→ **YOUR TASK**
Copy all of the material below exactly.
━━━━━ DATASET EXCERPT
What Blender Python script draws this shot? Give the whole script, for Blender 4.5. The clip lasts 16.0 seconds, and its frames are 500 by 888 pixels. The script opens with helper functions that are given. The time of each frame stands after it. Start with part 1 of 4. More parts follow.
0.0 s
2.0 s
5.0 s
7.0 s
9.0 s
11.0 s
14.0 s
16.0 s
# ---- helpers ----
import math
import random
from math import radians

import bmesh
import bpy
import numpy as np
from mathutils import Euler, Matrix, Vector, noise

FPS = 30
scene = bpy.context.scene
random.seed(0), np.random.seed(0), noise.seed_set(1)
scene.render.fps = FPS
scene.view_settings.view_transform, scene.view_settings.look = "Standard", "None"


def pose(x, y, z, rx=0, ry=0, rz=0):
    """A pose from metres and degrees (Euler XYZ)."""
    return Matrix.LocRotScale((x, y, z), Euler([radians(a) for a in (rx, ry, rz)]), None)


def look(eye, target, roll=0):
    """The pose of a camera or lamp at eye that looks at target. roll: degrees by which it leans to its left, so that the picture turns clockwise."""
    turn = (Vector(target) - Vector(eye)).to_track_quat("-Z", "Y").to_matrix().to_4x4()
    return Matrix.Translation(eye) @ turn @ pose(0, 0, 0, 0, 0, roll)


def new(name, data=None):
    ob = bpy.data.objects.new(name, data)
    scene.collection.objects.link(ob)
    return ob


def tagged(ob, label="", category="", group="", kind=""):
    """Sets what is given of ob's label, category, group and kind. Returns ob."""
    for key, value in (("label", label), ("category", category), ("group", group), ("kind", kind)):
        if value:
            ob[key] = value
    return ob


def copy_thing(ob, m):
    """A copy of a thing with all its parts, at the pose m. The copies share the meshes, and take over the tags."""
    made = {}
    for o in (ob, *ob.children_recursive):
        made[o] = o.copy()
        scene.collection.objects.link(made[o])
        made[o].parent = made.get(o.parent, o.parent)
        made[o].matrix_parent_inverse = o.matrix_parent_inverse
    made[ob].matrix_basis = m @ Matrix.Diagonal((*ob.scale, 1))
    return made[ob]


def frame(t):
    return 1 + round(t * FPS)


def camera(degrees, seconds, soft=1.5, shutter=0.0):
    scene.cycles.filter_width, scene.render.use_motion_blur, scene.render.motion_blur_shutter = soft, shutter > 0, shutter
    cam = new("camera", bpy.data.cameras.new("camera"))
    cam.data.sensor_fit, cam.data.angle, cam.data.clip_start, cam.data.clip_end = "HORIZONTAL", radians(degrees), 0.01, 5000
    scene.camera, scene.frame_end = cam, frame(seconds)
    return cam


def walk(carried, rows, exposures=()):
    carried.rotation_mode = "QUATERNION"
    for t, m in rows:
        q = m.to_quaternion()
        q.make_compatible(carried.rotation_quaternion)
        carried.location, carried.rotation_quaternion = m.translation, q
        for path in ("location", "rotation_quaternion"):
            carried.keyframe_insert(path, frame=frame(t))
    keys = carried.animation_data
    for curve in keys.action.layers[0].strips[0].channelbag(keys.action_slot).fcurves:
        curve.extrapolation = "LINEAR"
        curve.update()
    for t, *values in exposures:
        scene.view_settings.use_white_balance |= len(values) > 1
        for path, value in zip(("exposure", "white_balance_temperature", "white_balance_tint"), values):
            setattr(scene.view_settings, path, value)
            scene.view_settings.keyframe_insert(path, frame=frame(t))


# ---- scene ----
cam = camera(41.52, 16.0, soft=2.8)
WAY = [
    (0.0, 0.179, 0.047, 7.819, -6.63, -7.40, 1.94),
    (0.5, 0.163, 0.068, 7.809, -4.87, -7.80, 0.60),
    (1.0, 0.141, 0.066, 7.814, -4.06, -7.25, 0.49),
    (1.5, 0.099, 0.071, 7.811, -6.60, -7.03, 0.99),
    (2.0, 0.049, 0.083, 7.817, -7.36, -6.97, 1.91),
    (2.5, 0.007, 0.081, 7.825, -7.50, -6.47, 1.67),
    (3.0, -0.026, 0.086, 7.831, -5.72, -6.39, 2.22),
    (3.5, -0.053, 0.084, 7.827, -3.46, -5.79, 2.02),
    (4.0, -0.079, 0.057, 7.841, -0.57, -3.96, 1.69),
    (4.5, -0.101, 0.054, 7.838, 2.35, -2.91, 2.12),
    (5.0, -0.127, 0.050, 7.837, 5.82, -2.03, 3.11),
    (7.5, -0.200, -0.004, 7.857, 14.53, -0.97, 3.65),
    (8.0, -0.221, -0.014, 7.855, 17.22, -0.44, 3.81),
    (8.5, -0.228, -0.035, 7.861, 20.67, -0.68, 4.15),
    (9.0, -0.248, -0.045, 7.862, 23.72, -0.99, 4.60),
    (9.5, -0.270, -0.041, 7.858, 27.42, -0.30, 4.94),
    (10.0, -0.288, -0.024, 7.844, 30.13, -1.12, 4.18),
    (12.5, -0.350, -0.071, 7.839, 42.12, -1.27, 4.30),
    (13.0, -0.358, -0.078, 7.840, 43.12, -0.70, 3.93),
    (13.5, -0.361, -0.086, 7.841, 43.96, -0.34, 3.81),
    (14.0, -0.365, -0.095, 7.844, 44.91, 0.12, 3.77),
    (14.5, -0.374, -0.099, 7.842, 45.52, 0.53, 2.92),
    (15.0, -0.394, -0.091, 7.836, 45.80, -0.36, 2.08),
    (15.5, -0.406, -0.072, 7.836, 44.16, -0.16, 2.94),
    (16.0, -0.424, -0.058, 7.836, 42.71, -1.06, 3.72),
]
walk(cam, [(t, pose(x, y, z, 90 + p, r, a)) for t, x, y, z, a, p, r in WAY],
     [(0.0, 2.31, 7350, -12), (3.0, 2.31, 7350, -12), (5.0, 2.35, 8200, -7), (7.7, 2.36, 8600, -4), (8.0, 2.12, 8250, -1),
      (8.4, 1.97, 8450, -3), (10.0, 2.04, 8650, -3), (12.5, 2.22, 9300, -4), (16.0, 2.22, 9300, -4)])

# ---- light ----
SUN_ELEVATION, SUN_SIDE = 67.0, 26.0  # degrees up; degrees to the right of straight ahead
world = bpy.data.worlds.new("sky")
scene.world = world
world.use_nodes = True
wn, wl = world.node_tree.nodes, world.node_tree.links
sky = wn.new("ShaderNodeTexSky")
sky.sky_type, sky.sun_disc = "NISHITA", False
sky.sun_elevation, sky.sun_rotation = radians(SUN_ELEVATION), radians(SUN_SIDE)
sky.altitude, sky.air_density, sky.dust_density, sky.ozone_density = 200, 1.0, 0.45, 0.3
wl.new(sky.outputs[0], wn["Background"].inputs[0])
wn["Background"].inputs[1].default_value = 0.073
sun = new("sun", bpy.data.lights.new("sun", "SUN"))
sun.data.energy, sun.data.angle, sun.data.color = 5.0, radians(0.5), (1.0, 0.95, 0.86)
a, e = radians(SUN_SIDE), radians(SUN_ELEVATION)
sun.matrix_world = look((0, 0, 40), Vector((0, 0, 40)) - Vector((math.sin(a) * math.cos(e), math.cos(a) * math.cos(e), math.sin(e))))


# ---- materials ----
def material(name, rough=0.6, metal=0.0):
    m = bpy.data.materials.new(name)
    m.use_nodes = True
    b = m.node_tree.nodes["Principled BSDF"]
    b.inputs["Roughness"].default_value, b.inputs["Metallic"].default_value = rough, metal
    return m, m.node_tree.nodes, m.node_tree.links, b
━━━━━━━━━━
→ **ANSWER BELOW**
What Blender Python script draws this shot? Give the whole script, for Blender 4.5. The clip lasts 16.0 seconds, and its frames are 500 by 888 pixels. The script opens with helper functions that are given. The time of each frame stands after it. Start with part 1 of 4. More parts follow.
0.0 s
2.0 s
5.0 s
7.0 s
9.0 s
11.0 s
14.0 s
16.0 s
# ---- helpers ----
import math
import random
from math import radians

import bmesh
import bpy
import numpy as np
from mathutils import Euler, Matrix, Vector, noise

FPS = 30
scene = bpy.context.scene
random.seed(0), np.random.seed(0), noise.seed_set(1)
scene.render.fps = FPS
scene.view_settings.view_transform, scene.view_settings.look = "Standard", "None"


def pose(x, y, z, rx=0, ry=0, rz=0):
    """A pose from metres and degrees (Euler XYZ)."""
    return Matrix.LocRotScale((x, y, z), Euler([radians(a) for a in (rx, ry, rz)]), None)


def look(eye, target, roll=0):
    """The pose of a camera or lamp at eye that looks at target. roll: degrees by which it leans to its left, so that the picture turns clockwise."""
    turn = (Vector(target) - Vector(eye)).to_track_quat("-Z", "Y").to_matrix().to_4x4()
    return Matrix.Translation(eye) @ turn @ pose(0, 0, 0, 0, 0, roll)


def new(name, data=None):
    ob = bpy.data.objects.new(name, data)
    scene.collection.objects.link(ob)
    return ob


def tagged(ob, label="", category="", group="", kind=""):
    """Sets what is given of ob's label, category, group and kind. Returns ob."""
    for key, value in (("label", label), ("category", category), ("group", group), ("kind", kind)):
        if value:
            ob[key] = value
    return ob


def copy_thing(ob, m):
    """A copy of a thing with all its parts, at the pose m. The copies share the meshes, and take over the tags."""
    made = {}
    for o in (ob, *ob.children_recursive):
        made[o] = o.copy()
        scene.collection.objects.link(made[o])
        made[o].parent = made.get(o.parent, o.parent)
        made[o].matrix_parent_inverse = o.matrix_parent_inverse
    made[ob].matrix_basis = m @ Matrix.Diagonal((*ob.scale, 1))
    return made[ob]


def frame(t):
    return 1 + round(t * FPS)


def camera(degrees, seconds, soft=1.5, shutter=0.0):
    scene.cycles.filter_width, scene.render.use_motion_blur, scene.render.motion_blur_shutter = soft, shutter > 0, shutter
    cam = new("camera", bpy.data.cameras.new("camera"))
    cam.data.sensor_fit, cam.data.angle, cam.data.clip_start, cam.data.clip_end = "HORIZONTAL", radians(degrees), 0.01, 5000
    scene.camera, scene.frame_end = cam, frame(seconds)
    return cam


def walk(carried, rows, exposures=()):
    carried.rotation_mode = "QUATERNION"
    for t, m in rows:
        q = m.to_quaternion()
        q.make_compatible(carried.rotation_quaternion)
        carried.location, carried.rotation_quaternion = m.translation, q
        for path in ("location", "rotation_quaternion"):
            carried.keyframe_insert(path, frame=frame(t))
    keys = carried.animation_data
    for curve in keys.action.layers[0].strips[0].channelbag(keys.action_slot).fcurves:
        curve.extrapolation = "LINEAR"
        curve.update()
    for t, *values in exposures:
        scene.view_settings.use_white_balance |= len(values) > 1
        for path, value in zip(("exposure", "white_balance_temperature", "white_balance_tint"), values):
            setattr(scene.view_settings, path, value)
            scene.view_settings.keyframe_insert(path, frame=frame(t))


# ---- scene ----
cam = camera(41.52, 16.0, soft=2.8)
WAY = [
    (0.0, 0.179, 0.047, 7.819, -6.63, -7.40, 1.94),
    (0.5, 0.163, 0.068, 7.809, -4.87, -7.80, 0.60),
    (1.0, 0.141, 0.066, 7.814, -4.06, -7.25, 0.49),
    (1.5, 0.099, 0.071, 7.811, -6.60, -7.03, 0.99),
    (2.0, 0.049, 0.083, 7.817, -7.36, -6.97, 1.91),
    (2.5, 0.007, 0.081, 7.825, -7.50, -6.47, 1.67),
    (3.0, -0.026, 0.086, 7.831, -5.72, -6.39, 2.22),
    (3.5, -0.053, 0.084, 7.827, -3.46, -5.79, 2.02),
    (4.0, -0.079, 0.057, 7.841, -0.57, -3.96, 1.69),
    (4.5, -0.101, 0.054, 7.838, 2.35, -2.91, 2.12),
    (5.0, -0.127, 0.050, 7.837, 5.82, -2.03, 3.11),
    (7.5, -0.200, -0.004, 7.857, 14.53, -0.97, 3.65),
    (8.0, -0.221, -0.014, 7.855, 17.22, -0.44, 3.81),
    (8.5, -0.228, -0.035, 7.861, 20.67, -0.68, 4.15),
    (9.0, -0.248, -0.045, 7.862, 23.72, -0.99, 4.60),
    (9.5, -0.270, -0.041, 7.858, 27.42, -0.30, 4.94),
    (10.0, -0.288, -0.024, 7.844, 30.13, -1.12, 4.18),
    (12.5, -0.350, -0.071, 7.839, 42.12, -1.27, 4.30),
    (13.0, -0.358, -0.078, 7.840, 43.12, -0.70, 3.93),
    (13.5, -0.361, -0.086, 7.841, 43.96, -0.34, 3.81),
    (14.0, -0.365, -0.095, 7.844, 44.91, 0.12, 3.77),
    (14.5, -0.374, -0.099, 7.842, 45.52, 0.53, 2.92),
    (15.0, -0.394, -0.091, 7.836, 45.80, -0.36, 2.08),
    (15.5, -0.406, -0.072, 7.836, 44.16, -0.16, 2.94),
    (16.0, -0.424, -0.058, 7.836, 42.71, -1.06, 3.72),
]
walk(cam, [(t, pose(x, y, z, 90 + p, r, a)) for t, x, y, z, a, p, r in WAY],
     [(0.0, 2.31, 7350, -12), (3.0, 2.31, 7350, -12), (5.0, 2.35, 8200, -7), (7.7, 2.36, 8600, -4), (8.0, 2.12, 8250, -1),
      (8.4, 1.97, 8450, -3), (10.0, 2.04, 8650, -3), (12.5, 2.22, 9300, -4), (16.0, 2.22, 9300, -4)])

# ---- light ----
SUN_ELEVATION, SUN_SIDE = 67.0, 26.0  # degrees up; degrees to the right of straight ahead
world = bpy.data.worlds.new("sky")
scene.world = world
world.use_nodes = True
wn, wl = world.node_tree.nodes, world.node_tree.links
sky = wn.new("ShaderNodeTexSky")
sky.sky_type, sky.sun_disc = "NISHITA", False
sky.sun_elevation, sky.sun_rotation = radians(SUN_ELEVATION), radians(SUN_SIDE)
sky.altitude, sky.air_density, sky.dust_density, sky.ozone_density = 200, 1.0, 0.45, 0.3
wl.new(sky.outputs[0], wn["Background"].inputs[0])
wn["Background"].inputs[1].default_value = 0.073
sun = new("sun", bpy.data.lights.new("sun", "SUN"))
sun.data.energy, sun.data.angle, sun.data.color = 5.0, radians(0.5), (1.0, 0.95, 0.86)
a, e = radians(SUN_SIDE), radians(SUN_ELEVATION)
sun.matrix_world = look((0, 0, 40), Vector((0, 0, 40)) - Vector((math.sin(a) * math.cos(e), math.cos(a) * math.cos(e), math.sin(e))))


# ---- materials ----
def material(name, rough=0.6, metal=0.0):
    m = bpy.data.materials.new(name)
    m.use_nodes = True
    b = m.node_tree.nodes["Principled BSDF"]
    b.inputs["Roughness"].default_value, b.inputs["Metallic"].default_value = rough, metal
    return m, m.node_tree.nodes, m.node_tree.links, b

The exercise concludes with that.